--- Given records ---
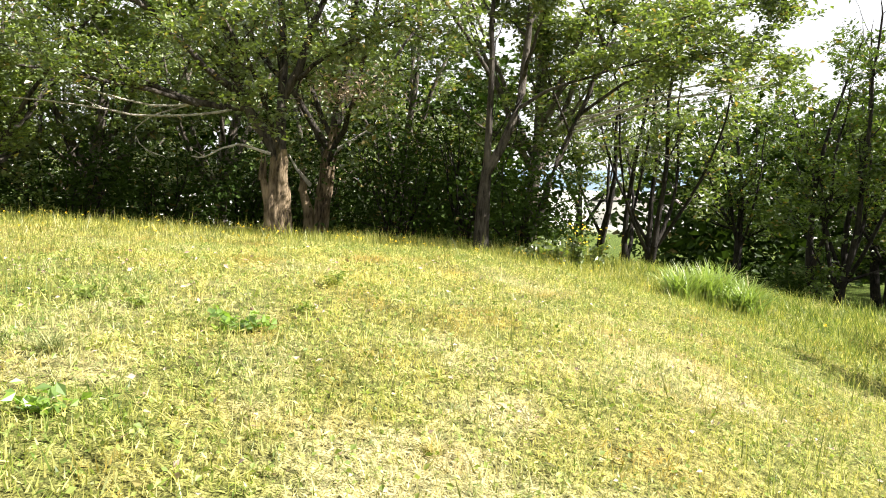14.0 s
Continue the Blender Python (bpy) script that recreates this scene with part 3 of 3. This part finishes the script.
for at, seed, height, radius, fork, stems, leaves in WOODS:
    build_tree("wood_tree", at, "leafy dark tree in the wood beyond the mound", "tree", BARK_SHADED if at[1] > 18 else BARK_GREY, LEAF_FAR if at[1] > 25 else LEAF_WOOD, seed, height, radius, fork, stems=stems,
               limbs=6 if stems == 1 else 3, spread=0.75, leaves=int(leaves * (0.78 if at[1] > 18 else 0.8)), size=0.14, bare=0.4, boughs=8, twigs=4, group=WOOD, cloud=0.5, crown_from=0.3 if seed < 450 else 0.1,
               low=() if seed < 440 else ((fork * 0.8, seed % 6, 3.0, 0.5), (fork * 0.9, (seed + 2) % 6, 3.0, 0.4)))
r = np.random.default_rng(17)
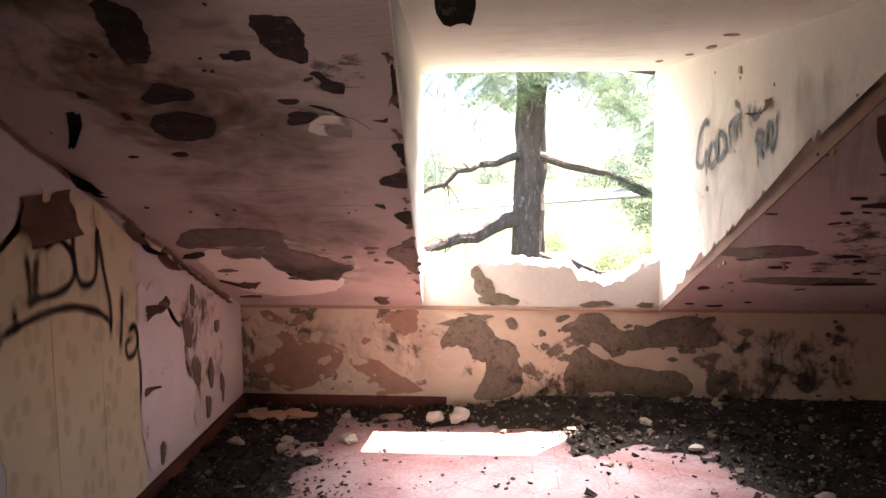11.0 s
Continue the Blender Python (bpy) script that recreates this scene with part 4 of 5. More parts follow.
patches("flaked_spots", far_p, spots_of(1, 70, -1.6, -0.72, 0.09, 0.50, 0.012, 0.075), FLECK_RED, wall_north, "small flaked spots", 0.0042, 0.34, True)
patches("paint_remains", far_p, spots_of(2, 70, -1.6, -0.62, 0.09, 0.48, 0.010, 0.06), FLECK_CREAM, wall_north, "small remains of cream paint", 0.0062, 0.34, True)
patches("flaked_spots", far_p, spots_of(3, 70, -0.2, 1.4, 0.06, 0.50, 0.012, 0.07), MAT_GREYPLASTER, wall_north, "small flaked spots", 0.0060, 0.34, True)
patches("flaked_spots", end_p, spots_of(4, 70, 0.02, 1.0, 0.4, 2.3, 0.008, 0.05, 0.8), FLECK_RED, wall_end, "small flaked spots", 0.0042, 0.34, True)
patches("mould_spots", end_p, spots_of(5, 60, 0.10, 1.0, 1.3, 2.2, 0.006, 0.035, 0.8), MAT_HOLE, wall_end, "dark mould spots", 0.0048, 0.34, True)
patches("flaked_spots", roof_p, spots_of(6, 26, -1.60, -0.62, 8.5, 10.0, 0.006, 0.022), MAT_HOLE, ceiling_room, "small dark flaked spots", 0.0022, 0.34, True)
patches("flaked_spots", roof_p, spots_of(7, 18, -1.60, -0.68, 10.2, 11.2, 0.008, 0.045, 2.4), MAT_UNDER, ceiling_room, "small torn spots", 0.0050, 0.34, True)
patches("flaked_spots", roof_p, spots_of(8, 60, 0.55, 1.70, 9.2, 11.2, 0.010, 0.07, 3.0), MAT_HOLE, ceiling_room, "dark torn spots", 0.0030, 0.34, True)
patches("flaked_spots", east_p, spots_of(9, 22, 9.2, 11.0, 0.80, 1.66, 0.006, 0.030, 0.9), FLECK_RED, wall_dormer_east, "small brown flaked spots", 0.0030, 0.34, True)
patches("flaked_spots", right_p, spots_of(12, 40, 3.6, 5.05, 0.3, 2.2, 0.005, 0.025, 0.8), FLECK_RED, wall_right, "small flaked spots", 0.0045, 0.34, True)
patches("flaked_spots", left_p, spots_of(13, 40, 0.6, 5.2, 0.5, 1.9, 0.004, 0.018, 0.8), MAT_GREYPLASTER, wall_left, "small chips in the wall paint", 0.0045, 0.34, True)
board("ledge_moulding", WX, EX, FY - 0.012, FY + 0.01, LEDGE - 0.012, LEDGE + 0.006, surface("ochre_moulding", (0.50, 0.34, 0.24), (0.42, 0.28, 0.20), (0.3, 0.2, 0.14), 6, 60), wall_north, "thin moulding along the knee wall")


def paper(name, pattern1, pattern2, motif):
    m, nt, bsdf, co = blank(name)
    v = node(nt, "ShaderNodeTexVoronoi", Vector=mapped(nt, co, (14, 14, 10)), Scale=1.0)
    spots = step(nt, calc(nt, "ADD", v.outputs["Distance"], calc(nt, "MULTIPLY", noise_fac(nt, co, 40, 3), 0.25)), 0.42, 0.52, 1.0, 0.0)
    age = noise_fac(nt, co, 3.0, 5, 0.6)
    col = mixc(nt, step(nt, age, 0.3, 0.7), pattern1, pattern2)
    col = mixc(nt, calc(nt, "MULTIPLY", spots, 0.45), col, motif)
    nt.links.new(col, bsdf.inputs["Base Color"])
    bsdf.inputs["Roughness"].default_value = 0.85
    bumped(nt, bsdf, noise_fac(nt, co, 60, 3), 0.2, 0.003)
    return m


MAT_PAPER = paper("yellow_leaf_wallpaper", (0.76, 0.68, 0.48), (0.67, 0.58, 0.40), (0.50, 0.44, 0.24))
rnd = random.Random(5)


def strip_outline(y0, y1, top0, top1, low, jag):
    pts = [(y0 + rnd.uniform(-1, 1) * (jag if y0 < 9.3 else 0.0008), low + (top0 - low) * k / 12) for k in range(13)]
    pts += [(y0 + (y1 - y0) * k / 8, top0 + (top1 - top0) * k / 8 + rnd.uniform(-jag, jag)) for k in range(1, 8)]
    return pts + [(y1 + rnd.uniform(-1, 1) * min(jag, 0.012 if y1 > 10 or y1 < 9 else 0.0008), top1 + (low - top1) * k / 12) for k in range(13)]


for y0, y1, t0, t1, jag in ((9.10, 9.40, 1.06, 1.22, 0.02), (9.402, 9.72, 1.24, 1.18, 0.006), (9.722, 10.02, 1.18, 1.02, 0.012), (8.30, 8.72, 1.45, 1.30, 0.035)):
    bm = bmesh.new()
    plate(bm, west_p, strip_outline(y0, y1, t0, t1, 0.06, jag), 0.0025 + 0.0008 * (y0 > 9.3) + 0.0008 * (y0 > 9.6))
    part("wallpaper_strip", tidy(bm), MAT_PAPER, wall_west, "yellowed wallpaper with a leaf pattern")
bm = bmesh.new()
plate(bm, west_p, torn("10.024,.07 10.024,.50 10.024,.86 10.14,.80 10.22,.84 10.34,.66 10.46,.62 10.50,.40 10.58,.34 10.56,.16 10.66,.07", 2.0, 0.03), 0.0022)
part("bared_plaster", tidy(bm), surface("lilac_white_plaster", (0.82, 0.77, 0.78), (0.74, 0.68, 0.69), (0.42, 0.33, 0.31), 6, 60), wall_west, "lilac white plaster bared by torn wallpaper")
patches("bared_strip", west_p, [(8.95, 0.40, 0.06, 0.7)], surface("white_scraped_plaster", (0.78, 0.74, 0.74), (0.70, 0.65, 0.65), (0.5, 0.42, 0.4), 5, 60), wall_west, "white plaster bared by torn wallpaper", 0.0022, 0.14)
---
__Task brief__. In your copy, leave out the pictures and reproduce the material above exactly.

__Final result__.
14.0 s
Continue the Blender Python (bpy) script that recreates this scene with part 3 of 3. This part finishes the script.
for at, seed, height, radius, fork, stems, leaves in WOODS:
    build_tree("wood_tree", at, "leafy dark tree in the wood beyond the mound", "tree", BARK_SHADED if at[1] > 18 else BARK_GREY, LEAF_FAR if at[1] > 25 else LEAF_WOOD, seed, height, radius, fork, stems=stems,
               limbs=6 if stems == 1 else 3, spread=0.75, leaves=int(leaves * (0.78 if at[1] > 18 else 0.8)), size=0.14, bare=0.4, boughs=8, twigs=4, group=WOOD, cloud=0.5, crown_from=0.3 if seed < 450 else 0.1,
               low=() if seed < 440 else ((fork * 0.8, seed % 6, 3.0, 0.5), (fork * 0.9, (seed + 2) % 6, 3.0, 0.4)))
r = np.random.default_rng(17)
11.0 s
Continue the Blender Python (bpy) script that recreates this scene with part 4 of 5. More parts follow.
patches("flaked_spots", far_p, spots_of(1, 70, -1.6, -0.72, 0.09, 0.50, 0.012, 0.075), FLECK_RED, wall_north, "small flaked spots", 0.0042, 0.34, True)
patches("paint_remains", far_p, spots_of(2, 70, -1.6, -0.62, 0.09, 0.48, 0.010, 0.06), FLECK_CREAM, wall_north, "small remains of cream paint", 0.0062, 0.34, True)
patches("flaked_spots", far_p, spots_of(3, 70, -0.2, 1.4, 0.06, 0.50, 0.012, 0.07), MAT_GREYPLASTER, wall_north, "small flaked spots", 0.0060, 0.34, True)
patches("flaked_spots", end_p, spots_of(4, 70, 0.02, 1.0, 0.4, 2.3, 0.008, 0.05, 0.8), FLECK_RED, wall_end, "small flaked spots", 0.0042, 0.34, True)
patches("mould_spots", end_p, spots_of(5, 60, 0.10, 1.0, 1.3, 2.2, 0.006, 0.035, 0.8), MAT_HOLE, wall_end, "dark mould spots", 0.0048, 0.34, True)
patches("flaked_spots", roof_p, spots_of(6, 26, -1.60, -0.62, 8.5, 10.0, 0.006, 0.022), MAT_HOLE, ceiling_room, "small dark flaked spots", 0.0022, 0.34, True)
patches("flaked_spots", roof_p, spots_of(7, 18, -1.60, -0.68, 10.2, 11.2, 0.008, 0.045, 2.4), MAT_UNDER, ceiling_room, "small torn spots", 0.0050, 0.34, True)
patches("flaked_spots", roof_p, spots_of(8, 60, 0.55, 1.70, 9.2, 11.2, 0.010, 0.07, 3.0), MAT_HOLE, ceiling_room, "dark torn spots", 0.0030, 0.34, True)
patches("flaked_spots", east_p, spots_of(9, 22, 9.2, 11.0, 0.80, 1.66, 0.006, 0.030, 0.9), FLECK_RED, wall_dormer_east, "small brown flaked spots", 0.0030, 0.34, True)
patches("flaked_spots", right_p, spots_of(12, 40, 3.6, 5.05, 0.3, 2.2, 0.005, 0.025, 0.8), FLECK_RED, wall_right, "small flaked spots", 0.0045, 0.34, True)
patches("flaked_spots", left_p, spots_of(13, 40, 0.6, 5.2, 0.5, 1.9, 0.004, 0.018, 0.8), MAT_GREYPLASTER, wall_left, "small chips in the wall paint", 0.0045, 0.34, True)
board("ledge_moulding", WX, EX, FY - 0.012, FY + 0.01, LEDGE - 0.012, LEDGE + 0.006, surface("ochre_moulding", (0.50, 0.34, 0.24), (0.42, 0.28, 0.20), (0.3, 0.2, 0.14), 6, 60), wall_north, "thin moulding along the knee wall")


def paper(name, pattern1, pattern2, motif):
    m, nt, bsdf, co = blank(name)
    v = node(nt, "ShaderNodeTexVoronoi", Vector=mapped(nt, co, (14, 14, 10)), Scale=1.0)
    spots = step(nt, calc(nt, "ADD", v.outputs["Distance"], calc(nt, "MULTIPLY", noise_fac(nt, co, 40, 3), 0.25)), 0.42, 0.52, 1.0, 0.0)
    age = noise_fac(nt, co, 3.0, 5, 0.6)
    col = mixc(nt, step(nt, age, 0.3, 0.7), pattern1, pattern2)
    col = mixc(nt, calc(nt, "MULTIPLY", spots, 0.45), col, motif)
    nt.links.new(col, bsdf.inputs["Base Color"])
    bsdf.inputs["Roughness"].default_value = 0.85
    bumped(nt, bsdf, noise_fac(nt, co, 60, 3), 0.2, 0.003)
    return m


MAT_PAPER = paper("yellow_leaf_wallpaper", (0.76, 0.68, 0.48), (0.67, 0.58, 0.40), (0.50, 0.44, 0.24))
rnd = random.Random(5)


def strip_outline(y0, y1, top0, top1, low, jag):
    pts = [(y0 + rnd.uniform(-1, 1) * (jag if y0 < 9.3 else 0.0008), low + (top0 - low) * k / 12) for k in range(13)]
    pts += [(y0 + (y1 - y0) * k / 8, top0 + (top1 - top0) * k / 8 + rnd.uniform(-jag, jag)) for k in range(1, 8)]
    return pts + [(y1 + rnd.uniform(-1, 1) * min(jag, 0.012 if y1 > 10 or y1 < 9 else 0.0008), top1 + (low - top1) * k / 12) for k in range(13)]


for y0, y1, t0, t1, jag in ((9.10, 9.40, 1.06, 1.22, 0.02), (9.402, 9.72, 1.24, 1.18, 0.006), (9.722, 10.02, 1.18, 1.02, 0.012), (8.30, 8.72, 1.45, 1.30, 0.035)):
    bm = bmesh.new()
    plate(bm, west_p, strip_outline(y0, y1, t0, t1, 0.06, jag), 0.0025 + 0.0008 * (y0 > 9.3) + 0.0008 * (y0 > 9.6))
    part("wallpaper_strip", tidy(bm), MAT_PAPER, wall_west, "yellowed wallpaper with a leaf pattern")
bm = bmesh.new()
plate(bm, west_p, torn("10.024,.07 10.024,.50 10.024,.86 10.14,.80 10.22,.84 10.34,.66 10.46,.62 10.50,.40 10.58,.34 10.56,.16 10.66,.07", 2.0, 0.03), 0.0022)
part("bared_plaster", tidy(bm), surface("lilac_white_plaster", (0.82, 0.77, 0.78), (0.74, 0.68, 0.69), (0.42, 0.33, 0.31), 6, 60), wall_west, "lilac white plaster bared by torn wallpaper")
patches("bared_strip", west_p, [(8.95, 0.40, 0.06, 0.7)], surface("white_scraped_plaster", (0.78, 0.74, 0.74), (0.70, 0.65, 0.65), (0.5, 0.42, 0.4), 5, 60), wall_west, "white plaster bared by torn wallpaper", 0.0022, 0.14)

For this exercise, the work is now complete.